## Start

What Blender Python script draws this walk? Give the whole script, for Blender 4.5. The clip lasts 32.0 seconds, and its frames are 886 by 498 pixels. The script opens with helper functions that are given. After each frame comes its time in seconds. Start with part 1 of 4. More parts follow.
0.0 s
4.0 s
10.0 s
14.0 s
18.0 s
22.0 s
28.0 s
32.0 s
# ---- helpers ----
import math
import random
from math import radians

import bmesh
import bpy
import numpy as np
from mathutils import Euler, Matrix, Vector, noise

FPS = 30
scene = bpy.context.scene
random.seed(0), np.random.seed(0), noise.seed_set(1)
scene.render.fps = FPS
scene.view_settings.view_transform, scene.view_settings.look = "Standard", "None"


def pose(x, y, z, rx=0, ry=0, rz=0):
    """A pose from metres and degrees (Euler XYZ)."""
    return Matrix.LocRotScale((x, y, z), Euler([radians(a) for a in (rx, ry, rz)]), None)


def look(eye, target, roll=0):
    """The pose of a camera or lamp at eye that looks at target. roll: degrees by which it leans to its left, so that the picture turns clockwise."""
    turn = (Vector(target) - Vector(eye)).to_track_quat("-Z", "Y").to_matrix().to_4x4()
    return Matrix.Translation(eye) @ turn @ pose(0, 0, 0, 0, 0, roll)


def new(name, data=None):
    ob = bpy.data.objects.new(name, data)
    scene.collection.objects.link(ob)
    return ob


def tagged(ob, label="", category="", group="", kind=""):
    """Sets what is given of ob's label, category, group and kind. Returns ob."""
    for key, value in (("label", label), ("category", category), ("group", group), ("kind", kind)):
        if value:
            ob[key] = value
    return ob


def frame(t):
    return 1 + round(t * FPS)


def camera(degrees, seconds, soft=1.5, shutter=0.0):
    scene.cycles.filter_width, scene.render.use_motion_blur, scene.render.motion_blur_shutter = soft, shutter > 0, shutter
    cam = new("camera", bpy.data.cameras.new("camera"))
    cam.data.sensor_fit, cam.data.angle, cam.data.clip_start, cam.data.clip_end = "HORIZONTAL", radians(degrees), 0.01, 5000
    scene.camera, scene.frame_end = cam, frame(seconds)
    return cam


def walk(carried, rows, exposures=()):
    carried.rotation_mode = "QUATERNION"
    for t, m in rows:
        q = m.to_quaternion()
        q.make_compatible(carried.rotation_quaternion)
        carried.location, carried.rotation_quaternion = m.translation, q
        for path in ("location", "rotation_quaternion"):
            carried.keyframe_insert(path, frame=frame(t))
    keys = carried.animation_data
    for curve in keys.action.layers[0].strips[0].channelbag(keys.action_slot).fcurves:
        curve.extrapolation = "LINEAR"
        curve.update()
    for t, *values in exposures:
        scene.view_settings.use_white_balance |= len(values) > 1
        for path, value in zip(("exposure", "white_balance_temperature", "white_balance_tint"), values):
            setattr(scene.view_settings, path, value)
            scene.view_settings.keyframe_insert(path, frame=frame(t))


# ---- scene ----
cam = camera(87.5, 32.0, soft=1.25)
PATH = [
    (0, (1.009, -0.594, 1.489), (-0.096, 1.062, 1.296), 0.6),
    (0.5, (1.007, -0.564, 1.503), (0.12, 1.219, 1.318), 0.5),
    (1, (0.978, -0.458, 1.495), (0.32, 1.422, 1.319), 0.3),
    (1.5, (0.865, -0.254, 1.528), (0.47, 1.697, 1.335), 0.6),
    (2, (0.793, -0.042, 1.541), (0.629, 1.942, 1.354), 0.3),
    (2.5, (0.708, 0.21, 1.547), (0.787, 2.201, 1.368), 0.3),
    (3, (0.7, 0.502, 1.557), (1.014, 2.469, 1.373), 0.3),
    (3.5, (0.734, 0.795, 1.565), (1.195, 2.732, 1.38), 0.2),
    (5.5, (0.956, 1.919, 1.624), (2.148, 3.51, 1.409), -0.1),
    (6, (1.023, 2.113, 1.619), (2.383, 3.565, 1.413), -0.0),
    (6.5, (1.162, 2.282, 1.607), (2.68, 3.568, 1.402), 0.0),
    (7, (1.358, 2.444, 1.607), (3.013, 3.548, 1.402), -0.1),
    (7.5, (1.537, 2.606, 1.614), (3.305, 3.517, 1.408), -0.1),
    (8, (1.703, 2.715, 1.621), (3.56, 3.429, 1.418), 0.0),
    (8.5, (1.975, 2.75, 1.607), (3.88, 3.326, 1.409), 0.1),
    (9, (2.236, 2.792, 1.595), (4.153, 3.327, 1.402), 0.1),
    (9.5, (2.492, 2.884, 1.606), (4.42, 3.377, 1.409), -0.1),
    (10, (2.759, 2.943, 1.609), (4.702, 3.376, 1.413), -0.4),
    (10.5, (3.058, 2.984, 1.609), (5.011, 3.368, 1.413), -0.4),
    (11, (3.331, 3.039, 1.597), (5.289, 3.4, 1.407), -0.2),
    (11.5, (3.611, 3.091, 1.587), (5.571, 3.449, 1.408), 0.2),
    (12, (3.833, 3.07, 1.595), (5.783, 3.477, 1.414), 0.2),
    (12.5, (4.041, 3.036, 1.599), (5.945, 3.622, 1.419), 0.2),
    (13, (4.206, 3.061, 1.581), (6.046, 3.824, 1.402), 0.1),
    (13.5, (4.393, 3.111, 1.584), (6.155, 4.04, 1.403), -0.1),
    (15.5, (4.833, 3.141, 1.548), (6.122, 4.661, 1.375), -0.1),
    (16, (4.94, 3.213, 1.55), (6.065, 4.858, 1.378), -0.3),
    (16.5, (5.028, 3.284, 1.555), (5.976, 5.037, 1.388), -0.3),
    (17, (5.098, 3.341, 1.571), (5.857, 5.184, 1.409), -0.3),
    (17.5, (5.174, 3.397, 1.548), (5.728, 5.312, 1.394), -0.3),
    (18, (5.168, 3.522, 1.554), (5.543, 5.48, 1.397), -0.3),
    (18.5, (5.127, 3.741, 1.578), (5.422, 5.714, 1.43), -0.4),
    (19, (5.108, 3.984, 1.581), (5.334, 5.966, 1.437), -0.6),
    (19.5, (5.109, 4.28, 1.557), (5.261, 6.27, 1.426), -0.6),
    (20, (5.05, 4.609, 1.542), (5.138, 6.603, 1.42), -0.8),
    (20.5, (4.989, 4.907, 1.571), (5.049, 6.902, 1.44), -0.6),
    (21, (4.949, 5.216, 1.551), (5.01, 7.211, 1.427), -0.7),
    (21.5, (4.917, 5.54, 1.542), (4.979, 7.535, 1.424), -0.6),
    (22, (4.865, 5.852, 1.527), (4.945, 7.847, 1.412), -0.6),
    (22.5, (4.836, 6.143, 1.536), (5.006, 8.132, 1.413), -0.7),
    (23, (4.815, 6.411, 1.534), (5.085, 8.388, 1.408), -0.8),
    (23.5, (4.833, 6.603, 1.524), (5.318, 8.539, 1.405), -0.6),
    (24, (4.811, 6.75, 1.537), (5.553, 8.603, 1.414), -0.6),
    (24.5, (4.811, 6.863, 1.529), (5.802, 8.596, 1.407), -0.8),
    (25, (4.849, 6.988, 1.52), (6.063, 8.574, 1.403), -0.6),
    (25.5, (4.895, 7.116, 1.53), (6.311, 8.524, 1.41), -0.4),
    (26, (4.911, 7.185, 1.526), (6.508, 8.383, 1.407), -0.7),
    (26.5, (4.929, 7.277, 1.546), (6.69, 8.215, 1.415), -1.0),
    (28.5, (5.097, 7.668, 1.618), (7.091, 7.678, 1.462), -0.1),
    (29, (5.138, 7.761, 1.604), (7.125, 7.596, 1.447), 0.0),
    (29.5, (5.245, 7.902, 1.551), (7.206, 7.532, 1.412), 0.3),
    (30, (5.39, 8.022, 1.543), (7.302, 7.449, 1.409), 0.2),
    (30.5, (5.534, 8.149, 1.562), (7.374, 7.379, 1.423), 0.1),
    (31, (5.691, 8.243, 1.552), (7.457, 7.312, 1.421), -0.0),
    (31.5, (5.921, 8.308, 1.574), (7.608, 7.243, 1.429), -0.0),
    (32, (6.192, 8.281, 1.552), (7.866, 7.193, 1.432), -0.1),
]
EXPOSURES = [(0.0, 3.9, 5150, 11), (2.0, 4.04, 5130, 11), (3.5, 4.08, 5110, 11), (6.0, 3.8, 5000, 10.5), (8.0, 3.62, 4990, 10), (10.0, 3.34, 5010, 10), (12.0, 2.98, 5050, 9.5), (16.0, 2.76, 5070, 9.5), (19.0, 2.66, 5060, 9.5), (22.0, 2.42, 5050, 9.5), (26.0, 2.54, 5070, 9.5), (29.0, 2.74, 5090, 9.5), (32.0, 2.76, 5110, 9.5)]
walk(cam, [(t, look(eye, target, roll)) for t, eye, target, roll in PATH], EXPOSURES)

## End

Your task is to transcribe only the lines from the line containing "return 1 + round(t * FPS)" through the line containing "scene.view_settings.keyframe_insert(path, frame=frame(t))", word for word.

Reply to the exercise:
    return 1 + round(t * FPS)


def camera(degrees, seconds, soft=1.5, shutter=0.0):
    scene.cycles.filter_width, scene.render.use_motion_blur, scene.render.motion_blur_shutter = soft, shutter > 0, shutter
    cam = new("camera", bpy.data.cameras.new("camera"))
    cam.data.sensor_fit, cam.data.angle, cam.data.clip_start, cam.data.clip_end = "HORIZONTAL", radians(degrees), 0.01, 5000
    scene.camera, scene.frame_end = cam, frame(seconds)
    return cam


def walk(carried, rows, exposures=()):
    carried.rotation_mode = "QUATERNION"
    for t, m in rows:
        q = m.to_quaternion()
        q.make_compatible(carried.rotation_quaternion)
        carried.location, carried.rotation_quaternion = m.translation, q
        for path in ("location", "rotation_quaternion"):
            carried.keyframe_insert(path, frame=frame(t))
    keys = carried.animation_data
    for curve in keys.action.layers[0].strips[0].channelbag(keys.action_slot).fcurves:
        curve.extrapolation = "LINEAR"
        curve.update()
    for t, *values in exposures:
        scene.view_settings.use_white_balance |= len(values) > 1
        for path, value in zip(("exposure", "white_balance_temperature", "white_balance_tint"), values):
            setattr(scene.view_settings, path, value)
            scene.view_settings.keyframe_insert(path, frame=frame(t))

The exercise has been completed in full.